Head wear of the 1940s was very diverse. There were only a few new styles that became trademarks of the 1940s The first was the beret- a one piece round, flat, french inspired hat that sat directly on top or angled off to the side. The next hat was the turban- a piece of fabric wrapped around the head and decorated with flowers, feathers or jewels. Small hats with veils were another trademark style. They were not practical for sun protection, merely decorative.
Working women had to keep their hair tied back. They wore hair snoods- knit bags that gathered hair back and out of the way or scarves tied around and up. Rosie the Riveter made the hair scarf a recognizable icon of the 1940’s. They were made of silk with a variety of fun hand painted patterns.
1940’s Bra, Underwear, and Stockings
Ahh the undergarments or foundation garments were the sole of 1940’s fashion. They created the hour glass shape with smooth lines that were critical to 40’s fashion. They were also very uncomfortable. Girdles were the worst offenders. They looked like granny panties but with much tighter, flatter fronts that sucked in every belly bump and lump. Bras were large with full back coverage. They encourage a natural rounded shape. The pointy bullet bra came much later in the 50’s. A full slip was usually worn over the underwear to keep the shape smooth.

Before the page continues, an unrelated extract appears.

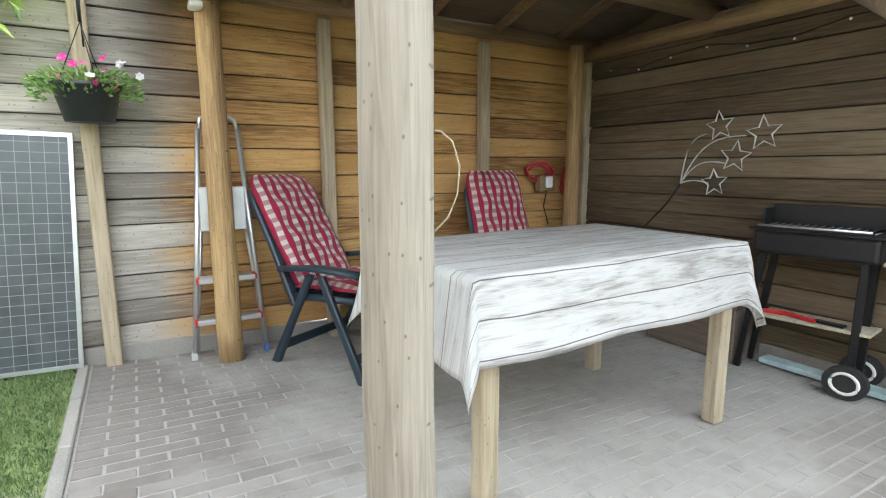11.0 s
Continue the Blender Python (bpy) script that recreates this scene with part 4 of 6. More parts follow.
# ---- high-backed folding chairs ----
def folding_chair(material, recline=20, badge=True, label="", group="", at=None, length=0.66):
    t = thing("folding_chair", label, "chair", group)
    ca, sa = math.cos(radians(recline)), math.sin(radians(recline))
    hinge = Vector((0, 0.19, 0.40))
    L = length

    def B(x, s, d=0.0):
        """A point of the back: s along it, d forward of it."""
        return hinge + Vector((x, s * sa - d * ca, s * ca + d * sa))

    wb, wt = 0.262, 0.232
    for sx in (-1, 1):
        bm = bmesh.new()
        rows = []
        for f in np.linspace(-0.06, L - 0.02, 14):
            inset = 0.035 * max(0.0, (f - L + 0.12) / 0.1) ** 2
            xo, wd = sx * (wb + 0.008 + (wt - wb) * f / L - inset), 0.056
            d0 = 0.012 * math.sin(f * 4)
            rows.append([bm.verts.new(B(xo - sx * wd * e, f, d0 + g)) for e, g in ((0.0, -0.008), (0.0, 0.01), (0.12, 0.019), (0.8, 0.019), (1.0, 0.012), (1.0, -0.012), (0.1, -0.014))])
        for A, C in zip(rows, rows[1:]):
            for i in range(7):
                bm.faces.new((A[i], A[(i + 1) % 7], C[(i + 1) % 7], C[i]))
        bm.faces.new(rows[0])
        bm.faces.new(rows[-1][::-1])
        part("back_stile", bm, material, t, smooth=False)
    bm = bmesh.new()
    pts = [B(x, L - 0.03 + 0.02 * (1 - (x / wt) ** 2), 0.004) for x in np.linspace(-wt + 0.05, wt - 0.05, 9)]
    n = len(pts)
    up = (B(0, 1) - B(0, 0)).normalized()
    fw = (B(0, 0, 1) - B(0, 0)).normalized()
    rows = []
    for p in pts:
        rows.append([bm.verts.new(p + up * a * 0.04 + fw * b * 0.016) for a, b in ((-1, -1), (-1, 1), (-0.5, 1.25), (0.5, 1.25), (1, 0.7), (1, -0.7))])
    for A, C in zip(rows, rows[1:]):
        for i in range(6):
            bm.faces.new((A[i], A[(i + 1) % 6], C[(i + 1) % 6], C[i]))
    bm.faces.new(rows[0])
    bm.faces.new(rows[-1][::-1])
    part("back_top", bm, material, t, smooth=True)
    if badge:
        bm = bmesh.new()
        c = B(0, L - 0.012, 0.024)
        poly_prism(bm, [(0.025 * math.copysign(abs(math.cos(k)) ** 0.5, math.cos(k)), 0.009 * math.sin(k)) for k in [i * math.tau / 16 for i in range(16)]], -0.002, 0.003)
        bm.transform(Matrix.Translation(c) @ pose(0, 0, 0, 90 - recline, 0, 0))
        part("badge", bm, m_badge, t, "small pale badge")
    for k in range(7):
        s = 0.02 + k * (L - 0.06) / 7
        hs = (L - 0.06) / 14 - 0.005
        w = wb + (wt - wb) * s / L - 0.02
        bm = bmesh.new()
        rows = []
        for x in np.linspace(-w, w, 7):
            bow = -0.012 * (1 - (x / w) ** 2)
            rows.append([bm.verts.new(B(x, s + ds, bow + dd)) for ds, dd in ((-hs, -0.008), (-hs, 0.008), (0, 0.011), (hs, 0.008), (hs, -0.008))])
        for A, C in zip(rows, rows[1:]):
            for i in range(5):
                bm.faces.new((A[i], A[(i + 1) % 5], C[(i + 1) % 5], C[i]))
        part("back_slat", bm, material, t, smooth=True)
    for k in range(6):
        y = 0.17 - k * 0.075
        bm = bmesh.new()
        rows = []
        for x in np.linspace(-0.225, 0.225, 7):
            z = 0.405 - 0.012 * (1 - (x / 0.225) ** 2) + 0.02 * (k / 5) ** 2
            rows.append([bm.verts.new((x, y + dy, z + dz)) for dy, dz in ((-0.032, -0.012), (-0.032, 0.006), (0, 0.012), (0.032, 0.006), (0.032, -0.012))])
        for A, C in zip(rows, rows[1:]):
            for i in range(5):
                bm.faces.new((A[i], A[(i + 1) % 5], C[(i + 1) % 5], C[i]))
        part("seat_slat", bm, material, t, smooth=True)
    for sx in (-1, 1):
        bar_part("seat_rail", [(sx * 0.235, 0.21, 0.39), (sx * 0.235, -0.24, 0.41)], 0.02, material, t, 8)
        for foot in (-0.31, 0.31):
            bm = bmesh.new()
            top, bot = Vector((sx * 0.265, -0.01 + foot * 0.12, 0.525)), Vector((sx * 0.272, foot, 0.0))
            d = bot - top
            rows = []
            for f in (0, 0.5, 0.97, 1.0):
                p = top + d * f
                w = 0.024 if f < 0.97 else 0.03
                rows.append([bm.verts.new(p + Vector((ex * 0.016, ey * w, 0))) for ex, ey in ((-1, -0.6), (-0.6, -1), (0.6, -1), (1, -0.6), (1, 0.6), (0.6, 1), (-0.6, 1), (-1, 0.6))])
            for A, C in zip(rows, rows[1:]):
                for i in range(8):
                    bm.faces.new((A[i], A[(i + 1) % 8], C[(i + 1) % 8], C[i]))
            bm.faces.new(rows[-1])
            bm.faces.new(rows[0])
            part("leg", bm, material, t)
        bm = bmesh.new()
        rows = []
        for f in np.linspace(0, 1, 9):
            y = 0.24 - 0.56 * f
            z = 0.54 + 0.03 * math.sin(f * 2.6)
            w = 0.024 + 0.02 * math.sin(min(1, f * 1.1) * 2.0)
            x = sx * (0.27 + 0.012 * math.sin(f * 3))
            rows.append([bm.verts.new((x + ex * w, y, z + ez)) for ex, ez in ((-1, -0.006), (-0.9, 0.01), (0, 0.016), (0.9, 0.01), (1, -0.006), (0.7, -0.016), (-0.7, -0.016))])
        for A, C in zip(rows, rows[1:]):
            for i in range(7):
                bm.faces.new((A[i], A[(i + 1) % 7], C[(i + 1) % 7], C[i]))
        bm.faces.new(rows[0])
        bm.faces.new(rows[-1][::-1])
        part("armrest", bm, material, t, smooth=True)
    for y, z in ((-0.25, 0.11), (0.25, 0.11)):
        box_part("stretcher", (0, y, z), (0.52, 0.022, 0.05), material, t, 0.006)
    if at:
        t.matrix_basis = at
    return t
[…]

Stockings are what kept women from feeling naked with those shorter dresses. Nylon was invented prior to the 1940s and quickly replaced silk stockings. Both materials were needed for the war and women had to go without for a short time. Stockings were a shade darker than natural skin. They usually they had subtle seems down the back but seamless stockings were increasingly common by the end of the decade. Stockings only came up to thigh high and were fastened on by garters. Read about the history of 1940s stockings here.
Socks were popular with working women and teenagers. Bobby socks with saddle shoes are an icon of the 1950’s but were really started in the 1940’s. During the war women wore patriotic colored socks instead of nylons, even with heels.